> [Stated goal]: Copy exactly the lines of the material below that run from the one containing "# ---- helpers" through the one containing "turn = (Vector(target)". Copy no other lines.

--- Extracted data ---

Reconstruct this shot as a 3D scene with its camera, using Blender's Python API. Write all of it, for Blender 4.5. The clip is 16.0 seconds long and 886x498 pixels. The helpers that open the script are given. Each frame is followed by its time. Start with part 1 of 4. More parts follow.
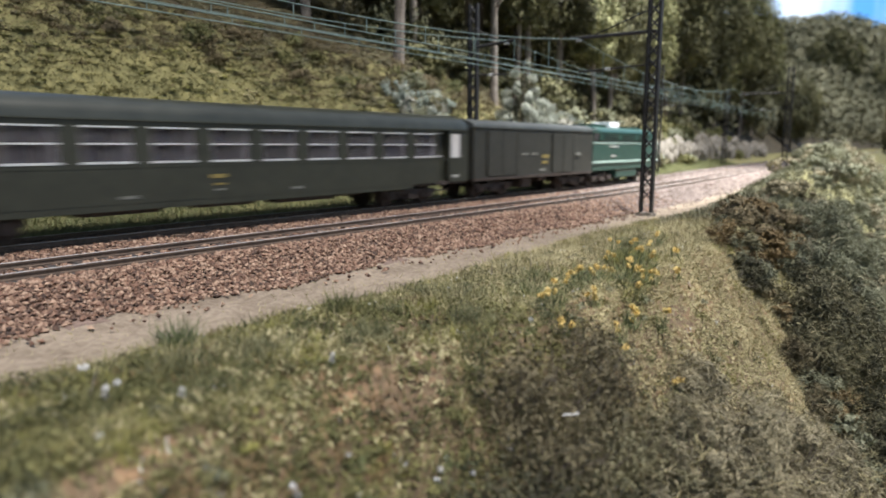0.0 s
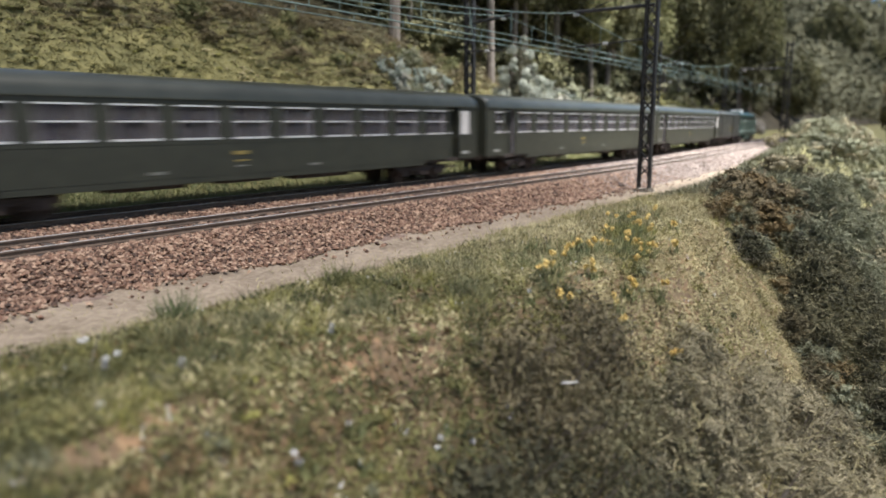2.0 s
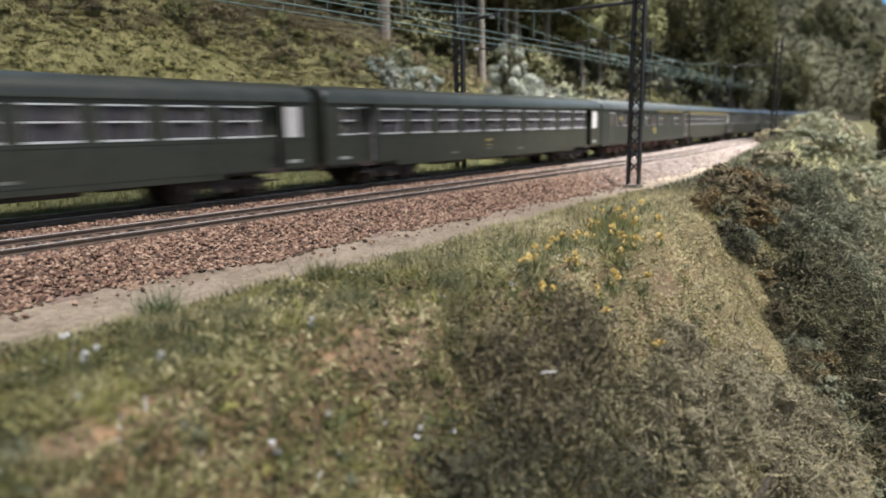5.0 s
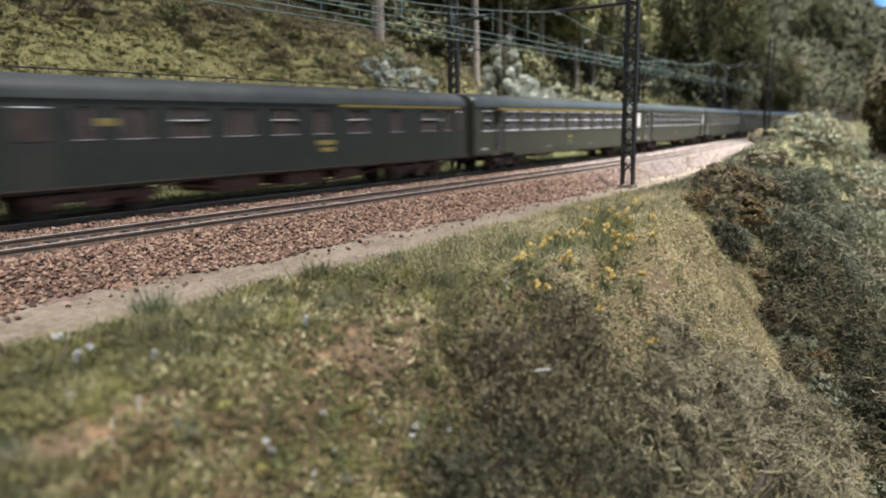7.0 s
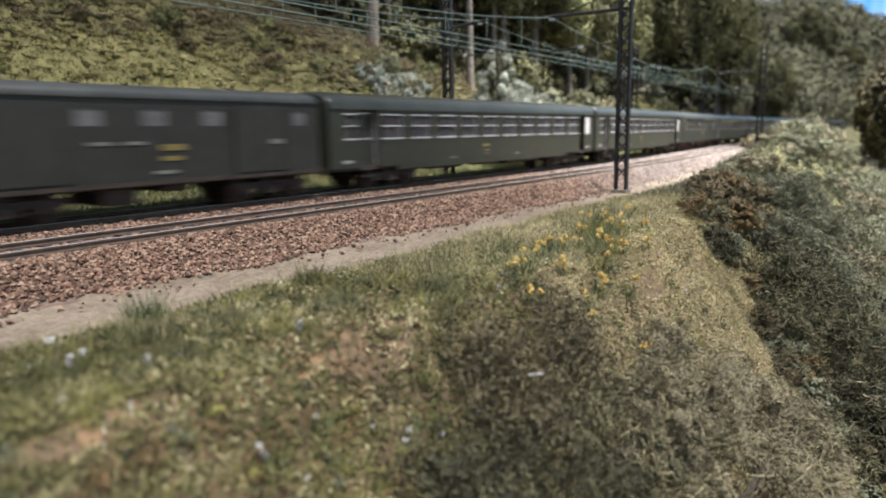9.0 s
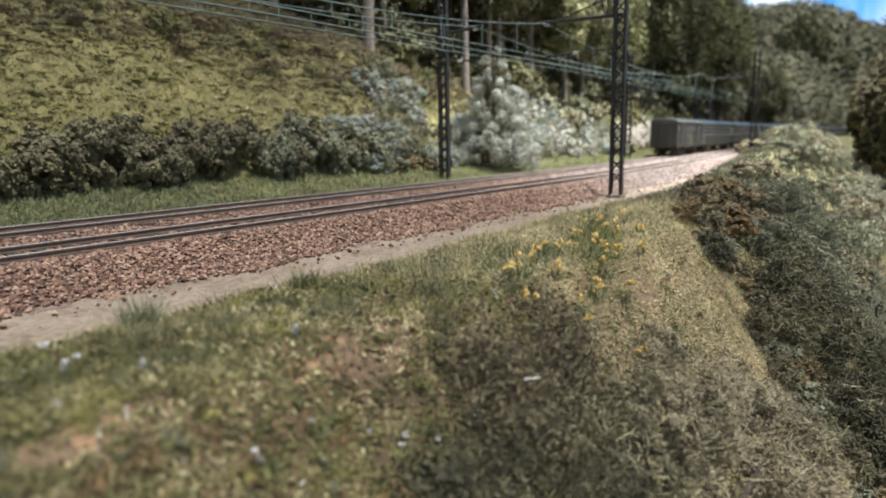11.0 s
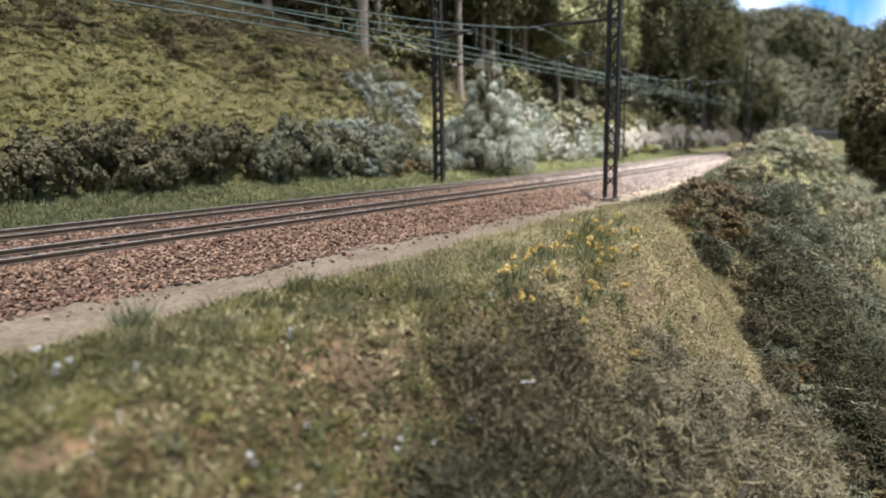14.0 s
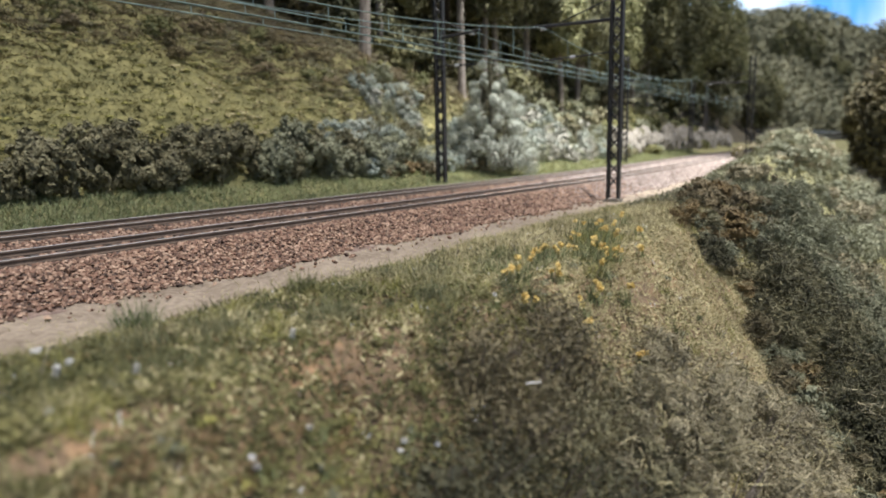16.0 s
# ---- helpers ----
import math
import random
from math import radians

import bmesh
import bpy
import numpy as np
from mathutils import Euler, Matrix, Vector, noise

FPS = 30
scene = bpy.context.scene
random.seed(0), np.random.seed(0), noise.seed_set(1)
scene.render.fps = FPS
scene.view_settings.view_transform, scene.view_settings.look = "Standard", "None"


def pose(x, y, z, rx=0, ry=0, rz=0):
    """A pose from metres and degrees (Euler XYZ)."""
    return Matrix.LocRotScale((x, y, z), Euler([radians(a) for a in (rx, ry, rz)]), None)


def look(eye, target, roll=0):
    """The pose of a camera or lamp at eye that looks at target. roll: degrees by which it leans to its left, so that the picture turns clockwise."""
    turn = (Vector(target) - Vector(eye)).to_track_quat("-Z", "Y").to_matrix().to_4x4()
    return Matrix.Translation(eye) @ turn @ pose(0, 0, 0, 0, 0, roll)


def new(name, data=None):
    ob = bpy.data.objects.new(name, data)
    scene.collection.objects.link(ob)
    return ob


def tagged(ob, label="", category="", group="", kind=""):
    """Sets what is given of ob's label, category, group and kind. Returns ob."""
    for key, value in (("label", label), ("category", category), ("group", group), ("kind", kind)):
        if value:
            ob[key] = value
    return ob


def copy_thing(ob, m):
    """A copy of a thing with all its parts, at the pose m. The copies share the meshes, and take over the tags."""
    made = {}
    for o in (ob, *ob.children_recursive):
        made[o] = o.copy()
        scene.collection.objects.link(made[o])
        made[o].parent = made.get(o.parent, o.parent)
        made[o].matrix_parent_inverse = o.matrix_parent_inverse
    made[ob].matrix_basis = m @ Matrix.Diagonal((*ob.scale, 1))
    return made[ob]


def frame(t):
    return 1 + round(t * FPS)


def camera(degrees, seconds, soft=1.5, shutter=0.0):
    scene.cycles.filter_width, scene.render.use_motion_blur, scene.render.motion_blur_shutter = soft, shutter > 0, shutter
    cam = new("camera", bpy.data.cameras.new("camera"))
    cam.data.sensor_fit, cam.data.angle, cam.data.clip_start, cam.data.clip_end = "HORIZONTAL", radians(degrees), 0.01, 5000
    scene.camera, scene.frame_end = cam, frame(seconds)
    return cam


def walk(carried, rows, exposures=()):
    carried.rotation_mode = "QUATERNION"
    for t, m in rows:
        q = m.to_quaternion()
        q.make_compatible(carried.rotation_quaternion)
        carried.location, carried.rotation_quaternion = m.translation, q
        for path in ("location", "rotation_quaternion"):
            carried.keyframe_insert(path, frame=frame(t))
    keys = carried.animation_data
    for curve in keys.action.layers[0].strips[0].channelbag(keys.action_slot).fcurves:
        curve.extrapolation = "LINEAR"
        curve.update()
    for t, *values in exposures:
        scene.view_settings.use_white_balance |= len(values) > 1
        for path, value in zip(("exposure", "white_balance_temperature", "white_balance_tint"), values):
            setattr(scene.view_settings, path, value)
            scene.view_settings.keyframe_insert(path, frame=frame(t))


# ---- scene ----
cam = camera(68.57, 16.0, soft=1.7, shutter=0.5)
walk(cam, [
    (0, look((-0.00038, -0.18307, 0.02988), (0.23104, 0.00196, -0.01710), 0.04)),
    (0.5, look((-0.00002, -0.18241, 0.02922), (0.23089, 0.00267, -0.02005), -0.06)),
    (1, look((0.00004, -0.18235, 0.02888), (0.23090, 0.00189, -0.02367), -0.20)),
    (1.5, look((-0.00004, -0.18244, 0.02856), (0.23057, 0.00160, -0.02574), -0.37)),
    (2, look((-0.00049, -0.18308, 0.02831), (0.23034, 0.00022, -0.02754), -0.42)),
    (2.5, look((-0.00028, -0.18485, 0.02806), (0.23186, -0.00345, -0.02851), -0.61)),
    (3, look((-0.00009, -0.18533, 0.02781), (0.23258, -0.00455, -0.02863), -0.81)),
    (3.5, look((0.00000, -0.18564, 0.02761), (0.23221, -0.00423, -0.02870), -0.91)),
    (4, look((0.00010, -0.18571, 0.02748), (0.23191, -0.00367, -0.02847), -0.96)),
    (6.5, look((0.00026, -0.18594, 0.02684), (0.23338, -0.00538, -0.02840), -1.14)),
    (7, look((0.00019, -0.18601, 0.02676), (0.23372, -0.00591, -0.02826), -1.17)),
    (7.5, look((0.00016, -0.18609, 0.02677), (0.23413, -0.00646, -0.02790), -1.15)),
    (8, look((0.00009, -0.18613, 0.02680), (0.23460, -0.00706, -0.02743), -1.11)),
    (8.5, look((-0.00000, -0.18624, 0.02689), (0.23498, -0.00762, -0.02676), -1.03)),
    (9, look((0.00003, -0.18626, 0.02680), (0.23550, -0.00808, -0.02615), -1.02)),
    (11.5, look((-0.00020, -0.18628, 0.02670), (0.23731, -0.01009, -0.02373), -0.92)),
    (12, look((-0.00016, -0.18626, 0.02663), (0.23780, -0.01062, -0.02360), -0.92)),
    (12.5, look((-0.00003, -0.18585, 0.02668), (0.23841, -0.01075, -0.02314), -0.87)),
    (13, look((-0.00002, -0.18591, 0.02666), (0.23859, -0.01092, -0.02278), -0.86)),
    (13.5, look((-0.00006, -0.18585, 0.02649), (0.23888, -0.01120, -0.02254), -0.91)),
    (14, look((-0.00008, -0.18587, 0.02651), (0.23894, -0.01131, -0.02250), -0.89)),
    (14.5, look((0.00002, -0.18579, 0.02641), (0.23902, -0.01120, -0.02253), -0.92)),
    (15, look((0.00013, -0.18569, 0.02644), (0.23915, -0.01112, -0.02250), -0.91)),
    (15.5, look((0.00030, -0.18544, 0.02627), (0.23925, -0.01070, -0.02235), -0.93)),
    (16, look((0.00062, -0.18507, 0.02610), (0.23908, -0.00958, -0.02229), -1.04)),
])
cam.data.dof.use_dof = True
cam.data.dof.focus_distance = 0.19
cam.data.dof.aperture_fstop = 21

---
--- Extracted data ---

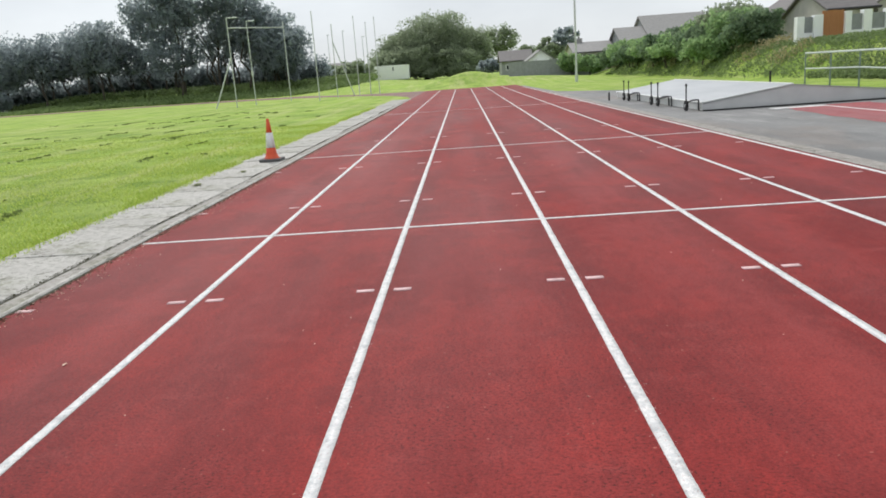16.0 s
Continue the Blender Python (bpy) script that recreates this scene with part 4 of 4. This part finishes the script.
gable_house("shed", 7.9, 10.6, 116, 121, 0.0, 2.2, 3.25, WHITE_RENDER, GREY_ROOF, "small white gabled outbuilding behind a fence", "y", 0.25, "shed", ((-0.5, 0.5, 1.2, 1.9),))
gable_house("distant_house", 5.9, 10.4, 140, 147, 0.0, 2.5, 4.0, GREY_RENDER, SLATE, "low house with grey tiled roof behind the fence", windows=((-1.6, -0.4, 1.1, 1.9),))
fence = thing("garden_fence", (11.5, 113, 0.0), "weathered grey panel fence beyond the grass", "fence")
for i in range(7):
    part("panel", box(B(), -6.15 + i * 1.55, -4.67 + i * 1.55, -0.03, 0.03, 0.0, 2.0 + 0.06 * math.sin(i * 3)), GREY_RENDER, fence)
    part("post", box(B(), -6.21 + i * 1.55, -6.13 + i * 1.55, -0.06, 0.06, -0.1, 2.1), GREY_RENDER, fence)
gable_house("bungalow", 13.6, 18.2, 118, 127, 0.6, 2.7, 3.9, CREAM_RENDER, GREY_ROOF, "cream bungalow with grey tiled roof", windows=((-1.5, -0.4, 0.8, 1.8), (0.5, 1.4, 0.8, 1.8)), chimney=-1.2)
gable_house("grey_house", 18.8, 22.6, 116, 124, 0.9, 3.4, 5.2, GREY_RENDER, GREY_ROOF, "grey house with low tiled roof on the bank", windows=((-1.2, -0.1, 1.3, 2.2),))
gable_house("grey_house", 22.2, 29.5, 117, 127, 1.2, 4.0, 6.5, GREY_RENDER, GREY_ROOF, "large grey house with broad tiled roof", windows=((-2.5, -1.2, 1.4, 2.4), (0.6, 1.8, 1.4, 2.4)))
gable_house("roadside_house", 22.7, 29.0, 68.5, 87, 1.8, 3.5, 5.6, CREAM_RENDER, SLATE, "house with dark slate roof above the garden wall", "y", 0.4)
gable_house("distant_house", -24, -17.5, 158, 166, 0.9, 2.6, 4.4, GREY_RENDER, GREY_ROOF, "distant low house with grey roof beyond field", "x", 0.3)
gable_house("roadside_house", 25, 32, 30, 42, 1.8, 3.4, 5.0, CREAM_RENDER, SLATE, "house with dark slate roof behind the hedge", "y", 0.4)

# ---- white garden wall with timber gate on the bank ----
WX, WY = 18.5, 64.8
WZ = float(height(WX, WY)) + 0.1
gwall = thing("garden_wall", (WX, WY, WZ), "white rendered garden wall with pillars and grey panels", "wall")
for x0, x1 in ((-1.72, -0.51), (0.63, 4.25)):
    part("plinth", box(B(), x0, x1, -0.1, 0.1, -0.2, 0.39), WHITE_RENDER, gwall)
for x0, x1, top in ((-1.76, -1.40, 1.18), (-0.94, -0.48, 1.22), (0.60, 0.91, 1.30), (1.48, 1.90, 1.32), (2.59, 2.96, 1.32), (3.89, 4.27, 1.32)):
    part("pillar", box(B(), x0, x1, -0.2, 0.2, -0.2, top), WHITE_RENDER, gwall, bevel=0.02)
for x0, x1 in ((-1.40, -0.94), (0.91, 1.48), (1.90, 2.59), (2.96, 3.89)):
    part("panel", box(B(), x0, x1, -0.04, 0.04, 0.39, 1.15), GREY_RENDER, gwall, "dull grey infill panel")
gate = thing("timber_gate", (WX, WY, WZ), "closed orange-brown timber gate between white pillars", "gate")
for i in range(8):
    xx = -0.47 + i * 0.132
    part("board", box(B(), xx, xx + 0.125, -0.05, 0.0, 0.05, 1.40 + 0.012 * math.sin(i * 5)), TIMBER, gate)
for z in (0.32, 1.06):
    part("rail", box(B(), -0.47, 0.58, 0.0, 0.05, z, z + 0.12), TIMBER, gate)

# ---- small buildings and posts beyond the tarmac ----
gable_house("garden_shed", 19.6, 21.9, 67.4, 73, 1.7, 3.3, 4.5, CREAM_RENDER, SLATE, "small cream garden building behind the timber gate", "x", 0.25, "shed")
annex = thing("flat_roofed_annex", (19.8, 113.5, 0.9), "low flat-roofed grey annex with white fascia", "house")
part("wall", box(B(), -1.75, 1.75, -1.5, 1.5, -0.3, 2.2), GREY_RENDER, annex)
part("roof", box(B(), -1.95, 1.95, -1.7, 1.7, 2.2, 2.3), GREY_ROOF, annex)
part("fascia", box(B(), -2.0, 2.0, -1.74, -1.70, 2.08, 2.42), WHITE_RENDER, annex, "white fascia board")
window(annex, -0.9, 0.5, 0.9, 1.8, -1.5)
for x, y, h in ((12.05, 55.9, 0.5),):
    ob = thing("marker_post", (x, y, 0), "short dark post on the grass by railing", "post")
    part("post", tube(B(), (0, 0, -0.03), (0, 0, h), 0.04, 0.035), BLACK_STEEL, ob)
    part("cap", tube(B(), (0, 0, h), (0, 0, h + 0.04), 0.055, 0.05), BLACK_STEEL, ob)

---

> [Solution]:
# ---- helpers ----
import math
import random
from math import radians

import bmesh
import bpy
import numpy as np
from mathutils import Euler, Matrix, Vector, noise

FPS = 30
scene = bpy.context.scene
random.seed(0), np.random.seed(0), noise.seed_set(1)
scene.render.fps = FPS
scene.view_settings.view_transform, scene.view_settings.look = "Standard", "None"


def pose(x, y, z, rx=0, ry=0, rz=0):
    """A pose from metres and degrees (Euler XYZ)."""
    return Matrix.LocRotScale((x, y, z), Euler([radians(a) for a in (rx, ry, rz)]), None)


def look(eye, target, roll=0):
    """The pose of a camera or lamp at eye that looks at target. roll: degrees by which it leans to its left, so that the picture turns clockwise."""
    turn = (Vector(target) - Vector(eye)).to_track_quat("-Z", "Y").to_matrix().to_4x4()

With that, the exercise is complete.